Approximately 60,000 asylum seekers have entered Israel
since 2005. 80 percent of the asylum seekers are from Eritrea and 5-10% come
from across Sudan. Since 2005, less than 20 have received refugee
status.
Huge pressure has been placed on poor neighborhoods in south Tel
Aviv and peripheral cities in the South of the country, where the communities
are religious, conservative and very wary of a large foreign community suddenly
living alongside them.
Without the legal right to work or access to any
government services, asylum- seekers rely on the support of small NGOs and a
small UN High Commissioner for Refugees office in Tel Aviv.
Despite the
circumstances they have gone through before their arrival – and the harsh
conditions they face here in Israel – crime rates have consistently been below
the national average in all years that statistics have been released
(2005-2011).
Hints by the Tel Aviv police chief that those numbers have
increased since the start of the year were followed by his suggestion that
asylum-seekers must be given work permits, and also met by scepticism from
refugee rights activists who claimed the numbers are being manipulated to help
the Tel Aviv police get a larger allocation of the funds from the Finance
Ministry to deal with “infiltrators.”
Politicians in Israel are doing
nothing to lower the tensions in the neighborhoods worst affected, in fact they
regularly come to incite the local activists.
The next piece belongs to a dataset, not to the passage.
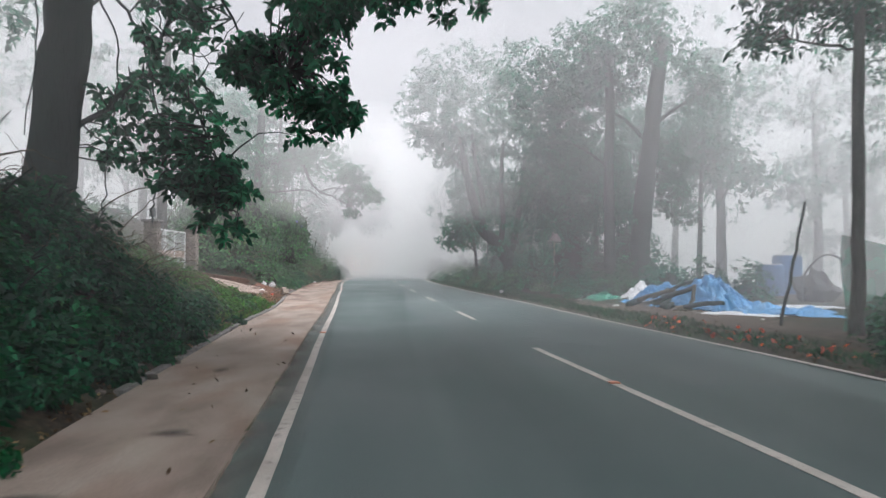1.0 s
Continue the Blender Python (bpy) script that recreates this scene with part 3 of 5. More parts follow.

Without clear and unequivocal
statements from our elected officials against these senseless acts of violence,
the situation will continue to get worse. We now have to post overnight guards
at our shelters for single mothers and children and are waiting with trepidation
the inevitable next round of escalation that could even lead to
murder.
The writer is a program manager for the African Refugee
Development Center. He is an immigrant from London and a graduate of Noam UK.